On the political sphere, Avigdor Liberman represents the neo-Zionism in its purest form, and it is no wonder that although he is far from being the head of the biggest party, he was able to control the political agenda in the last year or so.

The settlers are by no means neo-Zionists. They represent the old fashion right wing, the one that still dreams of colonizing Eretz Israel Hashlema (the great land of Israel). Netanyahu was supposed to be their natural leader, but even he is drifting in the neo-Zionist direction, leaving them without real political leadership. Liberman himself, a settler and a right-wing man, has very little support in the settlements, and he is subject to repeated attacks from the extreme-right.

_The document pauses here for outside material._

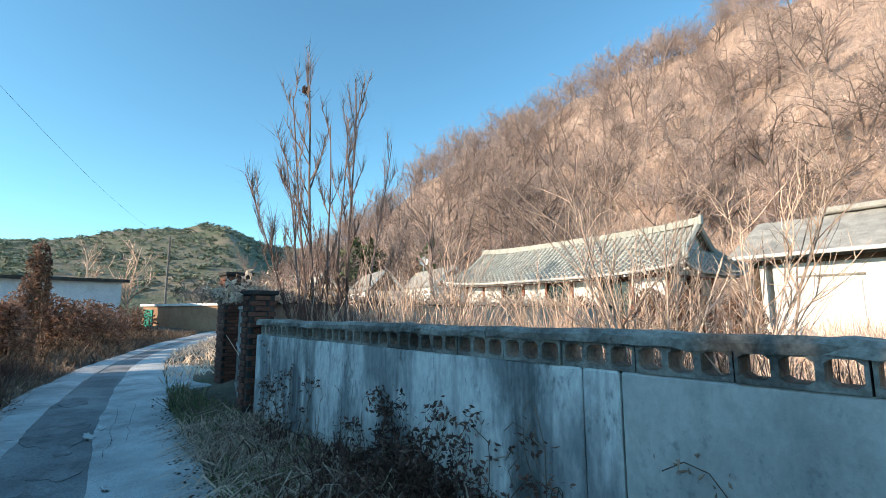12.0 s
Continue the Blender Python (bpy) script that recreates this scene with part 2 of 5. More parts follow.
# pine slope lightened as well, with haze in its colour
M["hillgreen"] = mat("pine_hill_hazed", (0.14, 0.16, 0.1), (0.3, 0.25, 0.185), 0.03, 0.95, 0.8, (0.16, 0.13, 0.075), 0.5, rnd=0, stain=0.8, dist=2.0)
M["mud"] = mat("bare_soil_bank", (0.28, 0.17, 0.11), (0.38, 0.25, 0.165), 1, 0.95, 0.5)


# ---- mesh tools ----
def part(name, bm, material, parent, label=""):
    """Links a bmesh as one mesh object under a thing or a part."""
    me = bpy.data.meshes.new(name)
    bm.to_mesh(me)
    bm.free()
    me.materials.append(material)
    ob = new(name, me)
    ob.parent = parent
    if label:
        tagged(ob, label)
    return ob


def share(name, me, parent, m):
    ob = new(name, me)
    ob.parent = parent
    ob.matrix_basis = m
    return ob


def thing(name, m, label, category, group="", kind=""):
    ob = new(name)
    ob.empty_display_size = 0.2
    ob.matrix_basis = m
    return tagged(ob, label, category, group, kind)


def box(bm, c, s, rz=0.0, m=None, bevel=0.0):
    mm = Matrix.Translation(c) @ Matrix.Rotation(radians(rz), 4, "Z") @ Matrix.Diagonal((*s, 1))
    if m is not None:
        mm = m @ mm
    r = bmesh.ops.create_cube(bm, size=1, matrix=mm)
    if bevel:
        ed = {e for v in r["verts"] for e in v.link_edges}
        bmesh.ops.bevel(bm, geom=list(ed), offset=bevel, segments=1, affect="EDGES")
    return bm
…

Other neo-Zionists organizations are the student movment Im Tirzu (אם תרצו “if you wish”), who even call themselves “the second Zionist revolution”, and the right wing publishing house Shalem Center, who is sponsored by Billioner Sheldon Adelson and is influenced, and sometimes linked, to the American neo-cons (I will try to add more about the relations between neo-cons and neo-Zionists in the future).

If you understand this new idea – of linking a future retreat from the WB with a strengthening of the Jewish nature of the state, at the expanse of its democratic and liberal nature – you can understand many current political developments, such as Netanyahu’s pre-condition to negotiations with the Palestinians: that they recognize Israel as a Jewish state. A few days before Netanyahu introduced this idea, Ari Shavit wrote the same things in Haaretz.

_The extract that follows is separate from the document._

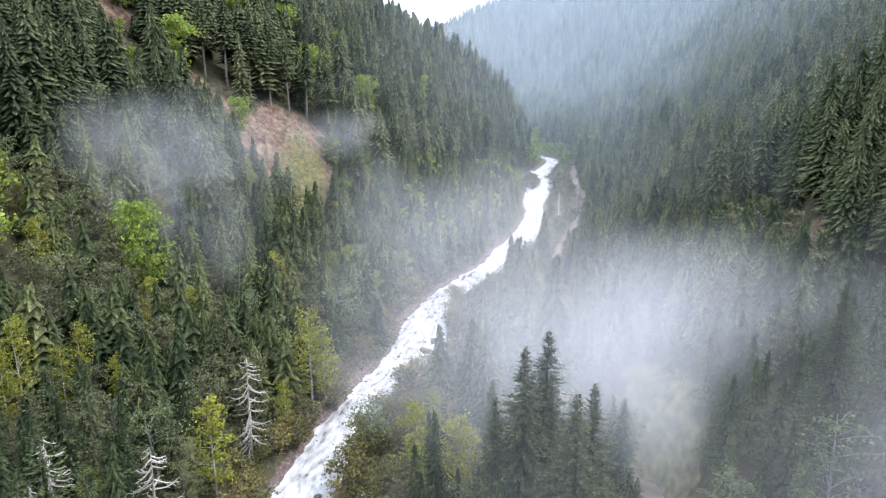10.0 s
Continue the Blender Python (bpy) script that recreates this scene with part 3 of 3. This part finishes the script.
    kinds["bare_tree"] = [(h, tree("sparse_tree", "half-bare young tree with a few yellow leaves", "tree", "half-bare trees",
        trunk(R, h, 0.11, 6, 0.4), broad_crown(R, tips, 14, 0.085, 0.3, 0.2), beech_bark, shrub_leaves, st))]
    for k in range(2):
        h = 12.0
        lean = []
        for i in range(44):
            f_ = (i + R.uniform(0, 1)) / 44
            z0 = h * (0.12 + 0.86 * f_)
            turn, ln = R.uniform(0, 6.28), (0.4 + 2.8 * (1 - f_) ** 0.6 * R.uniform(0.5, 1.15))
            q, bend = np.linspace(0, 1, 5), R.uniform(-0.5, 0.5)
            dip, curl = R.uniform(0.3, 0.9), R.uniform(0.15, 0.5)
            p = np.stack([np.cos(turn + bend * q) * ln * q, np.sin(turn + bend * q) * ln * q, z0 + ln * (-dip * q + curl * q**3)], 1)
            lean.append(tube(p, 0.08 * (1 - 0.8 * q) + 0.018, 3))
            for j in (2, 3, 4):
                for sg in (-1, 1):
                    out_ = turn + bend + sg * R.uniform(0.5, 1.0)
                    tip = p[j] + np.array([math.cos(out_), math.sin(out_), R.uniform(-0.7, 0.1)]) * R.uniform(0.25, 0.6) * ln * 0.5
                    lean.append(tube([p[j], tip], [0.032, 0.014], 3))
        kinds.setdefault("snag", []).append((h, tree("dead_spruce", "bare bleached dead spruce with curled branches", "dead tree", "dead spruces",
            trunk(R, h, 0.17), None, dead_wood, None, lean)))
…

The American neo-cons never really recovered from the Iraq war, and with the end of the Bush Administration their influence was severely damaged. But in Israel, neo-Zionism’s finest hour is still ahead. While many of the neo-Zionists are not racists themselves, racist tendencies in the Israeli society provide them with popular support, and as Israelis feel ever more isolated and intimidated, more ideas, regulations and laws that threaten the Arabs’ rights are introduced into the public debate. This process is likely to go on for sometime.

Forget the struggle between Right and Left (it’s easy, the Left doesn’t really exist anymore). The ideological battle of the future in Israel is between a Jewish-Arab post Zionist coalition, and a “Jews only” neo-Zionist side. This fight has only just began.

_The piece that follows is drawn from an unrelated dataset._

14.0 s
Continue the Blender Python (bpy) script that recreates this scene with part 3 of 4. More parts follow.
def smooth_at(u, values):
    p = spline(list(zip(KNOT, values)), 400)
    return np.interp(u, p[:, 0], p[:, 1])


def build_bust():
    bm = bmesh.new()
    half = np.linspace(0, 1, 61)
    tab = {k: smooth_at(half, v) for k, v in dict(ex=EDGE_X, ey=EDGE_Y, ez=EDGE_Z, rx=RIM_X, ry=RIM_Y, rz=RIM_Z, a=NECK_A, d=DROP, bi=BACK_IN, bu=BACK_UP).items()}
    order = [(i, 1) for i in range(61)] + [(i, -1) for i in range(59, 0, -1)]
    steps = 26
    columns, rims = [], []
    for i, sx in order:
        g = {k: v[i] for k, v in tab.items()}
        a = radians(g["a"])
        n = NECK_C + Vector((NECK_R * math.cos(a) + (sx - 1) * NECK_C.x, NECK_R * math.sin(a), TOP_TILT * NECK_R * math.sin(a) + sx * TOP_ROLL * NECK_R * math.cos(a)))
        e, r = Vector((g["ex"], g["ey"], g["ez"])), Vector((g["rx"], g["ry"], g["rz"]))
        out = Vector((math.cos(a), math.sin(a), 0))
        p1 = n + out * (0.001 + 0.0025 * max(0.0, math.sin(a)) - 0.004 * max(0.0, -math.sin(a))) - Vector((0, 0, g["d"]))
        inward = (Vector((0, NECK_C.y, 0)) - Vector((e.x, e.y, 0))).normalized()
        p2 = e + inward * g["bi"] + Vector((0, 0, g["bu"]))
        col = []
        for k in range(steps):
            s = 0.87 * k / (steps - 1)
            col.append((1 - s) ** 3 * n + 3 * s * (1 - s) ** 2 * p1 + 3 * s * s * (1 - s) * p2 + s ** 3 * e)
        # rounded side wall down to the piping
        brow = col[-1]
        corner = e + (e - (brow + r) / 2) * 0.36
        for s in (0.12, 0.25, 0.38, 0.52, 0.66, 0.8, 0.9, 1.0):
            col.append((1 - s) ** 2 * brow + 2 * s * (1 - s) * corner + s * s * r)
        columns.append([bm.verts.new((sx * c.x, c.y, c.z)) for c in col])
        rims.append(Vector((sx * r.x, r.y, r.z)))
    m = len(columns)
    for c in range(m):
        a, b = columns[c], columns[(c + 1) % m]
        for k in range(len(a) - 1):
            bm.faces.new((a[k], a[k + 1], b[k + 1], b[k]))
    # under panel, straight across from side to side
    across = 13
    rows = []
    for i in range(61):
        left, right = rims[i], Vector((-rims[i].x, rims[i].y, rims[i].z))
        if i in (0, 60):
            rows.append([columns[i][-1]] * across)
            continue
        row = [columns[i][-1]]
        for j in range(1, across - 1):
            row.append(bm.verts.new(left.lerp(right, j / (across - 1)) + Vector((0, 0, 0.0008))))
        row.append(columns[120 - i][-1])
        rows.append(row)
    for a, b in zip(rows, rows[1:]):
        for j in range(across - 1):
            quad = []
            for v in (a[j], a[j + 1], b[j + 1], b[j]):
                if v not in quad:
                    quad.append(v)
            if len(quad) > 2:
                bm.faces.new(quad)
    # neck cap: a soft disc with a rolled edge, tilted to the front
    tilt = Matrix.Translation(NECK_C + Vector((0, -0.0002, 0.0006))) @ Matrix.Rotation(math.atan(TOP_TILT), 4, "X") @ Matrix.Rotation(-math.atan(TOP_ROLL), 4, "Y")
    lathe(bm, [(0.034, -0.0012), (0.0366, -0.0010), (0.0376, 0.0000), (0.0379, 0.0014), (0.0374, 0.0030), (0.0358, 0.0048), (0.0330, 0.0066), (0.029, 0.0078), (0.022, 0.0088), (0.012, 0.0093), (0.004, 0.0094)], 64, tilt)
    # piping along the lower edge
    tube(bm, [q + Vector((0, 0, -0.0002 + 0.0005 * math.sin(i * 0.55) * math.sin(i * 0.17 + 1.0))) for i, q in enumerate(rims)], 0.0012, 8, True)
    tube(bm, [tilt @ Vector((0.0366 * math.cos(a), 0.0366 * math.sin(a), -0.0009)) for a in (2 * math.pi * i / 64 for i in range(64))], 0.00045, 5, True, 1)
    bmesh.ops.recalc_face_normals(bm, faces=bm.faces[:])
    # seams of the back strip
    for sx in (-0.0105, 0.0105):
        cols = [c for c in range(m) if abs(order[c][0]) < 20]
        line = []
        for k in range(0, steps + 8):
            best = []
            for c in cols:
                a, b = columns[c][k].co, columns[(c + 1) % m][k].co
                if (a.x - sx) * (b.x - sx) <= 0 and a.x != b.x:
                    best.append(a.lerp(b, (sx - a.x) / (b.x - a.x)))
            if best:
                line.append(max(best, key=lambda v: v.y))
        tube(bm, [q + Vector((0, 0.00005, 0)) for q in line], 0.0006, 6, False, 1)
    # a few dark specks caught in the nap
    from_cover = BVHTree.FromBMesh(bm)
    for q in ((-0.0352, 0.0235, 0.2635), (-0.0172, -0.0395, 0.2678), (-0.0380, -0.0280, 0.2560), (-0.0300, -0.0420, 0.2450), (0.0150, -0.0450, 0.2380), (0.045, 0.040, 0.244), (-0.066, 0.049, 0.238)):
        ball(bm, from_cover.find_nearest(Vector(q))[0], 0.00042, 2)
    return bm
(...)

6 Comments on “What is Neo-Zionism?”

  1. 1 Aviv said at 11:53 pm on September 22nd, 2009:

    Would you define yourself as post-Zionist? Would you consider Zionism a bad word, worse than other national movements?

    Last but not least,

    “linking a future retreat from the WB”

    with a strengthening of the Jewish nature of the state,

    at the expanse of its democratic and liberal nature
    Says who? Lieberman says he wants to treat everyone equally based on their contribution to the state. Makes a lot more sense to me than drafting certain populations, exempting others and pretending everybody is equal.

  2. 2 noam said at 12:33 am on September 23rd, 2009:

    Aviv – I don’t consider myself a Zionist nor a post Zionist. If we can say that Zionism was the revolution that led to the establishing of the state of Israel, I think that at the time it was the right thing to do, but I don’t believe in on-going, constant revolution. That was proven to be a bad idea – both in Marxism and in Zionism. As far as identity goes, I am an Israeli, and a Jew.

    As for your second point – conditioning citizen and even human rights on what the majority group defines as a contribution to the greater good is an extremely illiberal and undemocratic idea, which contradicts the whole political concept of Rights. Rights, as opposed to privileges, can not be taken nor given.

  3. 3 Adam said at 4:21 pm on September 23rd, 2009:

    Fascinating post, thanks.

  4. 4 daria shualy said at 1:37 am on September 24th, 2009:

    i agree with Adam, and found the answer to Aviv very helpful too.

    I think it’s really time fir Israeli Jews to understand the nature of being an Israeli Arab, or rather an Israeli Palestinian, and to accept that a country, one country, can be refuge and home for two people, with rather similar histories and needs.

  5. 5 Jochanan said at 12:14 pm on September 24th, 2009:

    I don’t know that either of these labels fit in the rubric of the original question of Zionism in that the State of Israel has been established and within its boundaries, Jews are the majority. Many countries have an established religion while still giving freedom of religion—just about all of Scandinavia—as a result of democratic processes.

    I think what you are trying to say is will Arabs have rights in the Jewish side of the two state solution. It’s hard—very hard—for me not to say that the rights of Arabs in Israel should be exactly the same as the rights of Jews in Palestine. But that wouldn’t be shomer mitzvot would it?

  6. 6 noam said at 3:28 am on September 26th, 2009:

    Jochanan – there are many states that have some sort of official religion, but the situation in Israel is fundamentally different: Judaism is perceived not only as religion, but also as a nation, and this thinking is expressed through state’s laws, regulation and acts.

    What I mean is that in modern democracies, being Christian or Catholic, even in a state that has an official religion, does not give you special rights (and being a Jew or a Muslim in those states does not forbid you certain rights). In Israel, being a Jew means being a part of a privileged group.